Hoy, cuarenta años después, España está ante una encrucijada decisiva. Puede seguir adormecida, indiferente, consolidando la injusticia, o puede alzar la voz y ponerse en pie en defensa de los más pequeños y vulnerables. No hay término medio: tres millones de niños asesinados claman justicia desde el cielo. Y cada católico, cada ciudadano con conciencia recta, debe preguntarse en qué lado de la historia quiere estar. ¿Del lado de Caín o del lado de Abel? ¿Del lado de Herodes o del lado de la Sagrada Familia? ¿Del lado de la cultura de la muerte o del lado de Cristo, que es la Vida?

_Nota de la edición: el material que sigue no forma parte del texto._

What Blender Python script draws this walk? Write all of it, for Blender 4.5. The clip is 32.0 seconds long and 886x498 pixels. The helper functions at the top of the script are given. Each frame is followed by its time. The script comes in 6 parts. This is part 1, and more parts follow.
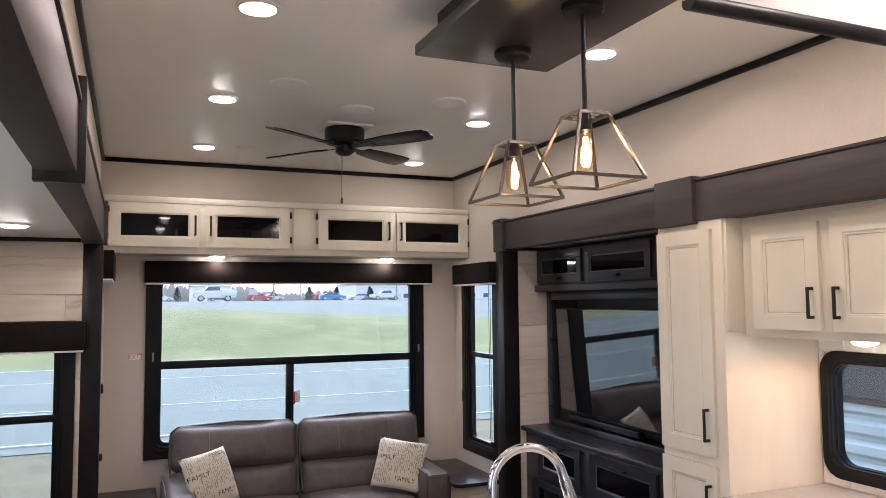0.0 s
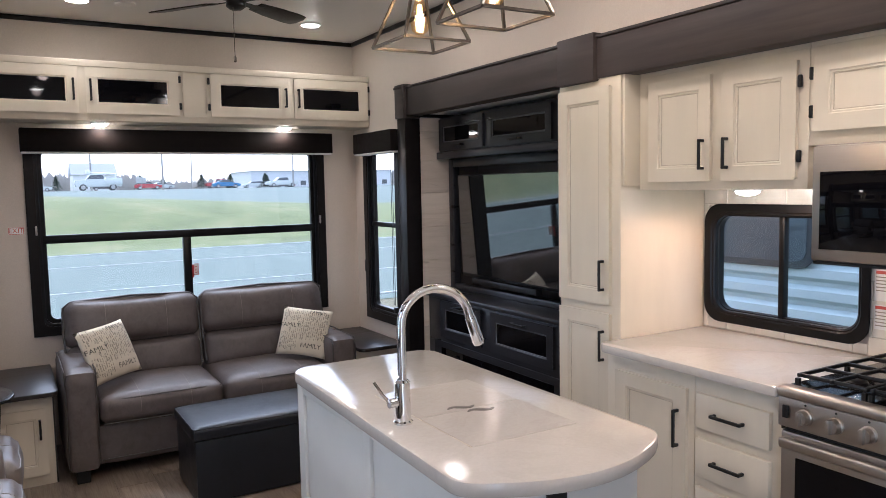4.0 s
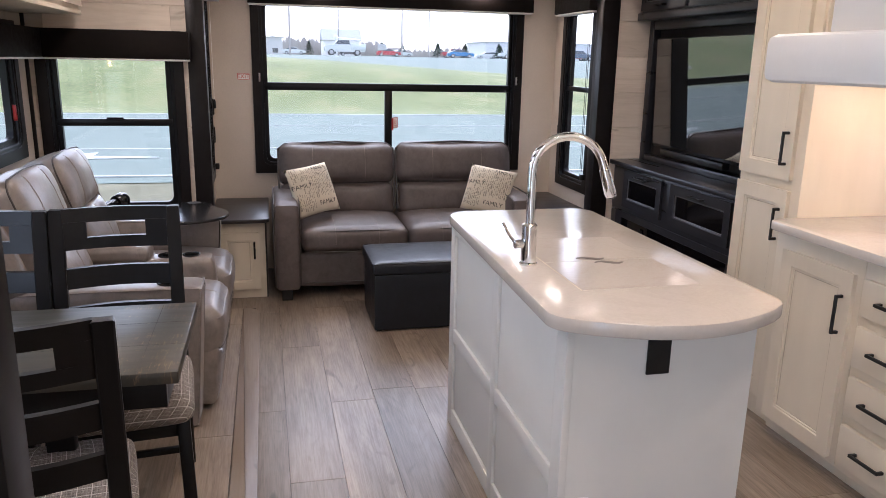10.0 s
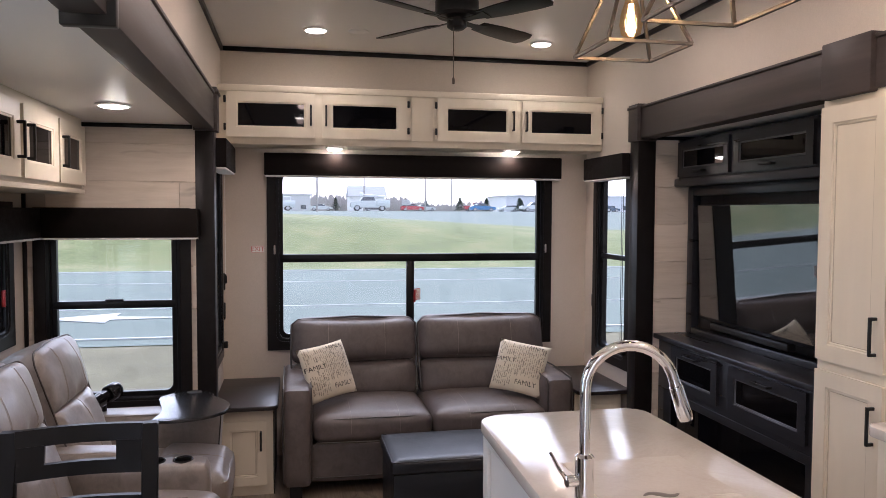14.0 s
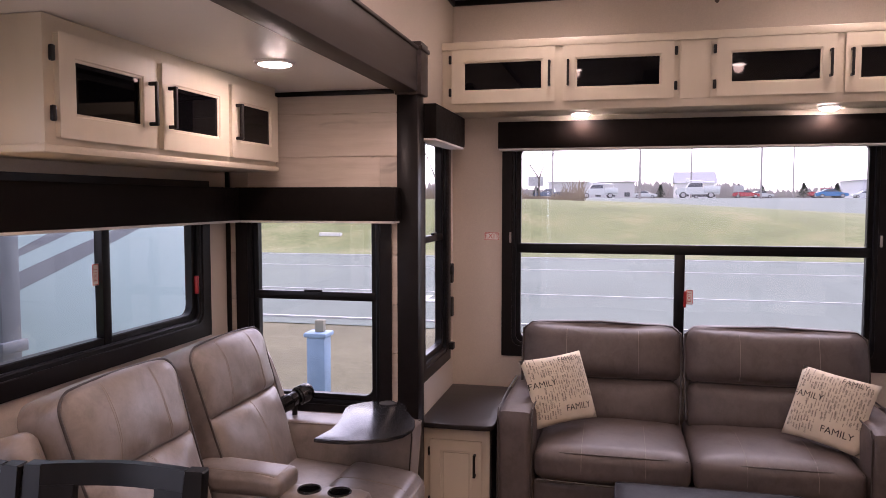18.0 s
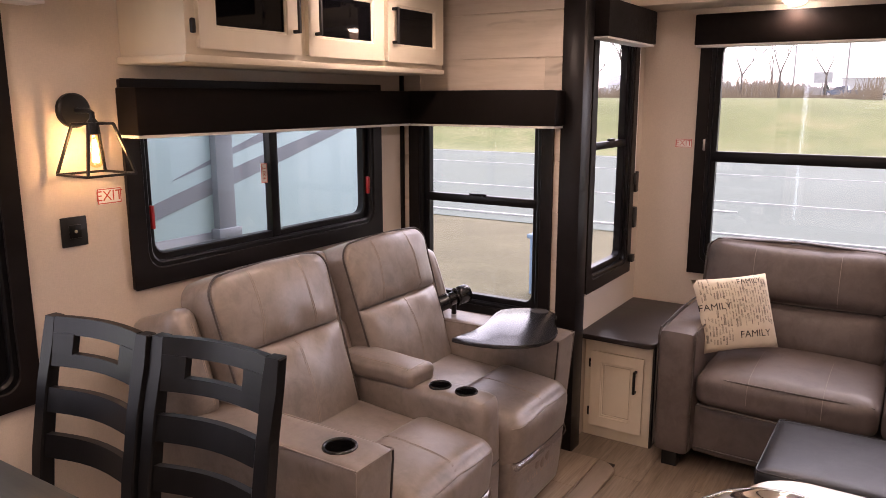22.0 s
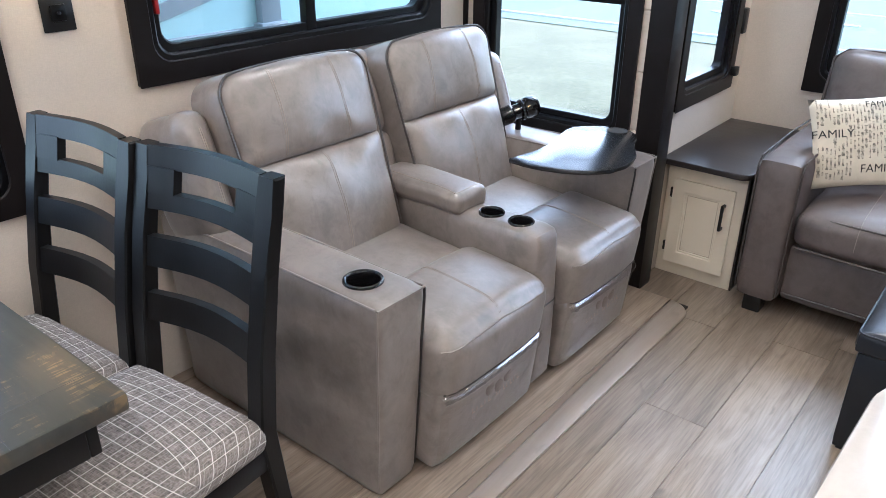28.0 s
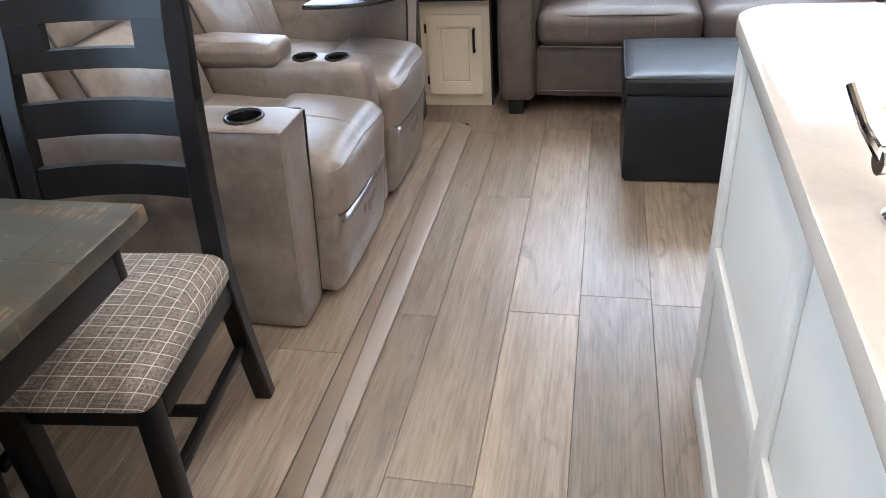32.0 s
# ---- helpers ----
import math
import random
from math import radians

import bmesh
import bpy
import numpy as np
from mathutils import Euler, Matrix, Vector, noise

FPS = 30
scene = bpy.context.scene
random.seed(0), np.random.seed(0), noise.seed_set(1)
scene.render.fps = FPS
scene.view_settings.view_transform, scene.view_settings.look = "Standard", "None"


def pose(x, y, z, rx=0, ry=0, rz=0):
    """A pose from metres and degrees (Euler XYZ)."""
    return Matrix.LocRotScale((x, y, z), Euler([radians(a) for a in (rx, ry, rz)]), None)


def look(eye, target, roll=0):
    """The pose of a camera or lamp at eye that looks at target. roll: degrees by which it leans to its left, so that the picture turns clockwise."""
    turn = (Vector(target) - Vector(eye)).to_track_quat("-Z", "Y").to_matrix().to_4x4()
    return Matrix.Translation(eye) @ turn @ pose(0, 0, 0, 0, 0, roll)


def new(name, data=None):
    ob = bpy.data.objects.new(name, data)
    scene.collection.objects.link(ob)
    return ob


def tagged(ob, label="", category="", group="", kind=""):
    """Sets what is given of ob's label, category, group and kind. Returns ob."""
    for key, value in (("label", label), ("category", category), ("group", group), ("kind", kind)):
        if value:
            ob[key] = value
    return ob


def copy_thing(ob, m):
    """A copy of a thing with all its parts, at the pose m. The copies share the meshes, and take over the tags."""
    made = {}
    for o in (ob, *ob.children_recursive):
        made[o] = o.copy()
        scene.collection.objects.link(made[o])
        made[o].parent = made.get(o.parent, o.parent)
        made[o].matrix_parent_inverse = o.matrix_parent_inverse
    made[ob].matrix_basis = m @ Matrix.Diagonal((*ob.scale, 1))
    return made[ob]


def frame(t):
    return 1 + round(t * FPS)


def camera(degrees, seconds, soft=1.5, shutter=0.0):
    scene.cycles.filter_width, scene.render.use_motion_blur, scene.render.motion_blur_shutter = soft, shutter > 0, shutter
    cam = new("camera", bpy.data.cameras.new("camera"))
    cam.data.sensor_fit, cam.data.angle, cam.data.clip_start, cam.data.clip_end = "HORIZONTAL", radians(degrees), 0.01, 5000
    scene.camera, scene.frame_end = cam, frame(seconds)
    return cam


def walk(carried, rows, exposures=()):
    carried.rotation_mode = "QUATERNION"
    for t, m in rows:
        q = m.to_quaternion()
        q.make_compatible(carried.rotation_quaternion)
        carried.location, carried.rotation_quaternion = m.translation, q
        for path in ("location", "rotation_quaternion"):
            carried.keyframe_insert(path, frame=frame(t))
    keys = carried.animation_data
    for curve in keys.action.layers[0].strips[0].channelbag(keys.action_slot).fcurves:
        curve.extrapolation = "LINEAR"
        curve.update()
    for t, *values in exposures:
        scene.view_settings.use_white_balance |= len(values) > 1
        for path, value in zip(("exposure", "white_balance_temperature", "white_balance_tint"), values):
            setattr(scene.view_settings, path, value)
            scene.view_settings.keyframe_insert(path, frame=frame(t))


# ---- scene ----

Si España no reacciona, si sigue despreciando la Ley de Dios, si continúa legislando contra los Mandamientos y llamando bien al mal, no podrá escapar de las consecuencias. Un pueblo que derrama sangre inocente se hace acreedor de la justicia divina. La historia de Israel en el Antiguo Testamento, y la historia de las naciones cristianas, nos enseñan que Dios permite el castigo cuando se llega al colmo de la iniquidad. Y España está jugando con fuego.
Pero todavía hay esperanza. La misericordia de Dios es más grande que nuestros pecados, y siempre está dispuesta a derramarse cuando hay arrepentimiento sincero. Si España regresa al Corazón de Cristo, si se convierte y vuelve a defender la vida de los más inocentes, podrá todavía recibir la gracia que la salve del abismo al que se dirige. Pero si persiste en su pecado, si se obstina en desafiar a Dios, entonces la sangre de los niños clamará contra ella, y ese grito será escuchado en el cielo.
El tiempo de reaccionar es ahora. Mañana puede ser demasiado tarde. Y si esperamos demasiado, la factura no solo será de vidas humanas ya segadas, sino de sangre y dolor para nuestra nación. Hoy Dios nos pone ante una elección: bendición o maldición, vida o muerte. España debe decidir. Y cada uno de nosotros debe decidir también.